Can I use a regular screen with an ultra-short-throw projector?
You can, but it is usually not the best result. UST projectors throw light upward at a steep angle, and standard screens are not optimized for that geometry. A dedicated UST/CLR screen is designed to work with that light path and usually delivers better contrast and more consistent brightness. If you are spending for a UST projector, matching it with the right screen is one of the most important parts of the setup.
What should I know before mounting a large projector screen?
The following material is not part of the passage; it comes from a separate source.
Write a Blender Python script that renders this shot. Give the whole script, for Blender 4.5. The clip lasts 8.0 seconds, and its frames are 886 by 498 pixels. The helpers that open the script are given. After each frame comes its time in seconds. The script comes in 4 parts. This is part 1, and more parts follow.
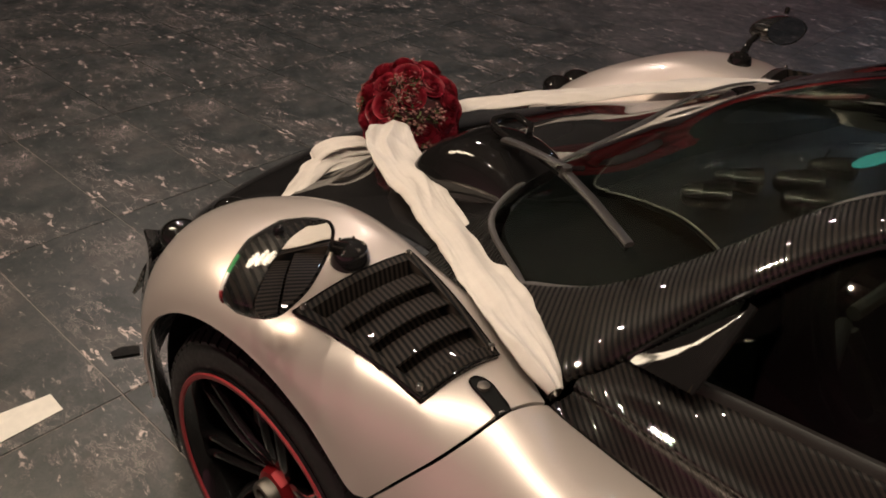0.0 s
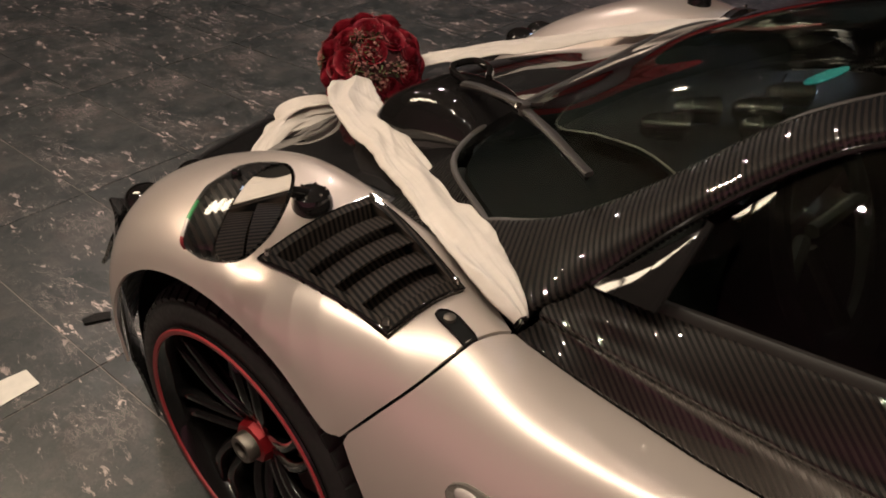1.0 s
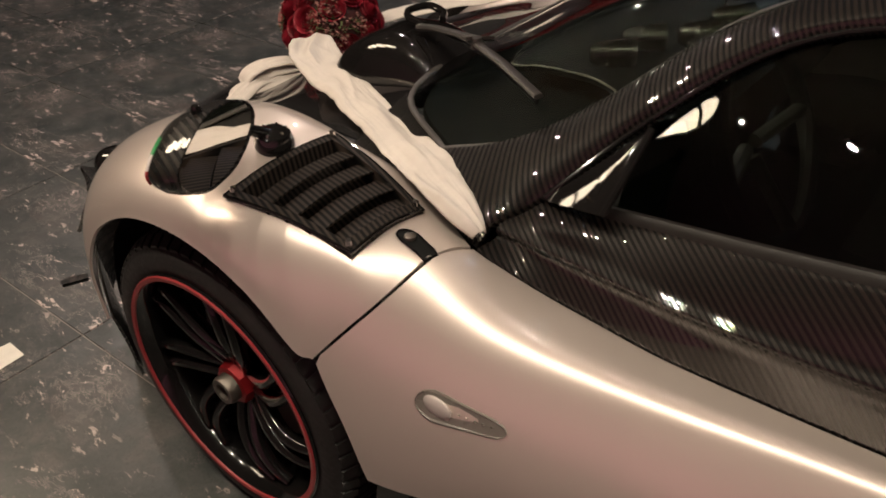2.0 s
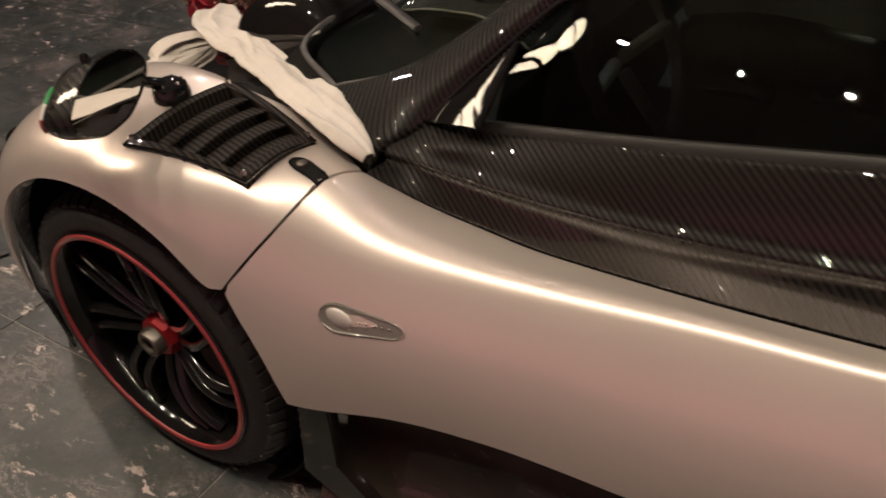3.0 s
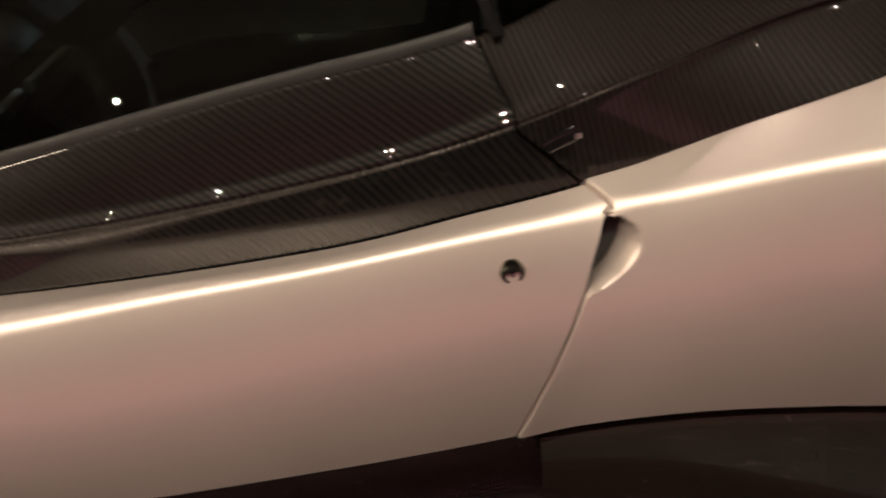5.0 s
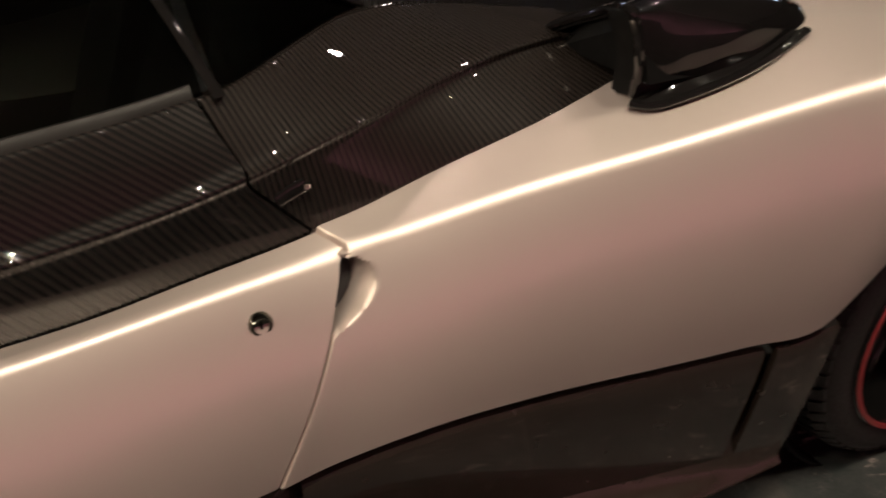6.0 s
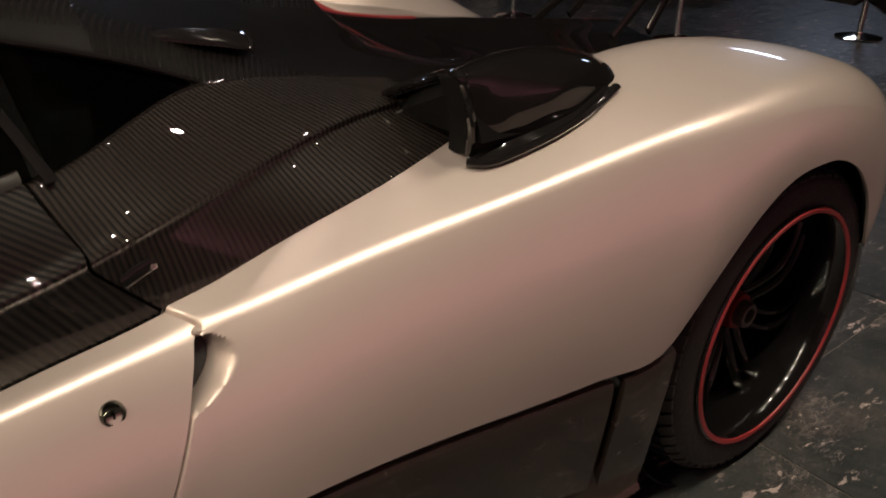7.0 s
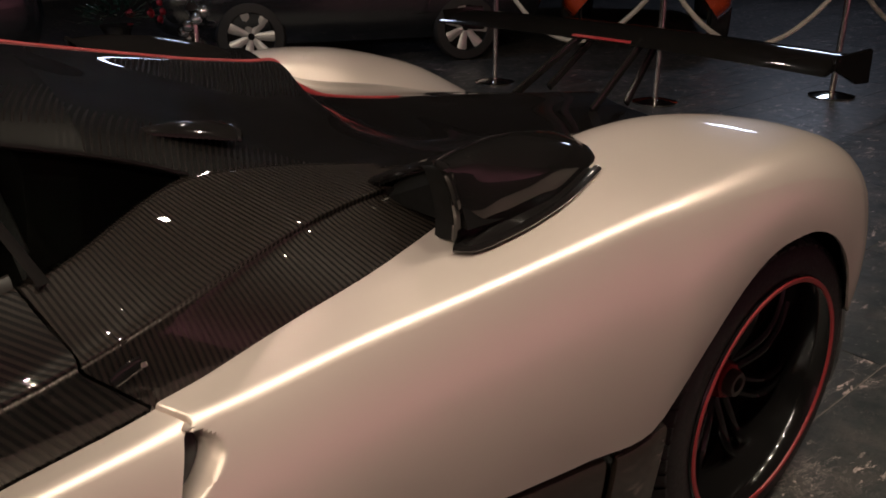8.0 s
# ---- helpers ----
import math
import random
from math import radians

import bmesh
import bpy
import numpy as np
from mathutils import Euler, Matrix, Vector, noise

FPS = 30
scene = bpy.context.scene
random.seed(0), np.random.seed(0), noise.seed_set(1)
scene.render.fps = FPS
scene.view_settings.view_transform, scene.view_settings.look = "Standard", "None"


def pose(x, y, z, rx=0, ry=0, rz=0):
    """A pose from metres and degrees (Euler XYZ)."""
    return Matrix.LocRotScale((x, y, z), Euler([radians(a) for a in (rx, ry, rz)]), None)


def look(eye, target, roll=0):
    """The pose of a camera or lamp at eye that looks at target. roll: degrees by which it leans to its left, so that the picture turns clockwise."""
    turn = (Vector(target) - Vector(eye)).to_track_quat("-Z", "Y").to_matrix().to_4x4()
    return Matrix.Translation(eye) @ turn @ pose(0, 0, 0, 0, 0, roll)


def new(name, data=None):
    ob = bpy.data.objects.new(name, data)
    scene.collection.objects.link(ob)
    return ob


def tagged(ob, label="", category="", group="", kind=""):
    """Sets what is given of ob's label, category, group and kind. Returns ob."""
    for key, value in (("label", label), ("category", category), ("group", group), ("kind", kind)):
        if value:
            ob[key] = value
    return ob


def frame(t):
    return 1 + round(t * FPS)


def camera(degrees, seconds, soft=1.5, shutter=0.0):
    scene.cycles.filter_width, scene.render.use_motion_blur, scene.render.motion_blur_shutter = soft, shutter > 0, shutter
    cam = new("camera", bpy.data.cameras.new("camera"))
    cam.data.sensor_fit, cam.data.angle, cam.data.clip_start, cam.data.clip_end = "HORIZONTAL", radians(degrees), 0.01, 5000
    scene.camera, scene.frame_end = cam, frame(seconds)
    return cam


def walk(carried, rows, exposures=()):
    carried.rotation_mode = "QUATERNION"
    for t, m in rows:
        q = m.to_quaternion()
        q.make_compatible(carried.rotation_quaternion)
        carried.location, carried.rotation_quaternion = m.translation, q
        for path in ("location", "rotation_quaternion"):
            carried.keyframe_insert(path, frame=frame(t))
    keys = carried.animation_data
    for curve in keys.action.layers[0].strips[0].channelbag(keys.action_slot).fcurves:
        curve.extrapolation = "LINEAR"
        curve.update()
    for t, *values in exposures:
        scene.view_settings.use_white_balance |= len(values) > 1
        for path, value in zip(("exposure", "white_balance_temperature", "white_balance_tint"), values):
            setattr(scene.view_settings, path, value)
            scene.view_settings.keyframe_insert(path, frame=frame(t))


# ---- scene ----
cam = camera(58.11, 8.0, soft=1.7, shutter=0.4)
ROWS = [
    (0, 0.9009, -1.4894, 1.5058, 57.98, -2.08, 43.68),
    (0.5, 0.9197, -1.4869, 1.4873, 57.08, -1.19, 42.42),
    (1, 0.9453, -1.4951, 1.4607, 56.24, -0.3, 40.92),
    (2.5, 1.1022, -1.5696, 1.3832, 54.72, 3.14, 36.14),
    (3, 1.1863, -1.5897, 1.3531, 54.4, 4.24, 32.82),
    (3.5, 1.2773, -1.5920, 1.3315, 54.21, 5.55, 27.67),
    (4, 1.3903, -1.5780, 1.2963, 54.38, 7.62, 22.64),
    (4.2, 1.4085, -1.5790, 1.2895, 54.47, 7.60, 19.56),
    (4.5, 1.4345, -1.5840, 1.2740, 53.8, 8.82, 11.12),
    (4.7, 1.4380, -1.5980, 1.2555, 54.75, 8.40, 7.1),
    (5, 1.4185, -1.6115, 1.233, 55.76, 7.1, -1.75),
    (6.5, 1.2766, -1.6462, 1.2601, 60.65, -1.39, -34.45),
    (7, 1.2898, -1.6534, 1.2602, 63.08, -0.37, -38.57),
    (7.5, 1.2931, -1.6535, 1.2785, 66.17, 0.47, -39.68),
    (8, 1.2925, -1.6509, 1.3029, 67.25, 0.52, -39.93),
]
walk(cam, [(t, pose(x, y, z, rx, ry, rz)) for t, x, y, z, rx, ry, rz in ROWS])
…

Large screens are not light wall decor. Fixed-frame models should be mounted into suitable framing or another load-bearing structure, especially at larger sizes. If the installation involves in-wall power relocation, outlet changes, or new electrical work for a projector or motorized screen, follow recognized safety guidance such as the NFPA 70 National Electrical Code. In more complex rooms, a professional installer is often worth it.
Should I choose the screen first or the projector first?
In most cases, choose the room strategy first, then make the screen and projector decisions together. Your room light level, projector type, and intended screen size all affect one another. For example, a long-throw projector in a blacked-out basement points toward a fixed white screen, while a UST projector in a living room points toward a dedicated CLR screen. Buying by brand alone is usually the wrong order.
Bottom Line
The Silver Ticket Products STR Series 6 Piece Home Theater is still our top recommendation because it fits the most common serious home theater scenario: a light-controlled room with a standard projector and buyers who want a flat, dependable fixed-frame image. If that sounds like your setup, it is the safest place to start.
If your room is brighter, step toward an ALR screen like the Elite option here. If you use a UST projector, skip the generic choices and go straight to a dedicated CLR screen such as the WEMAX.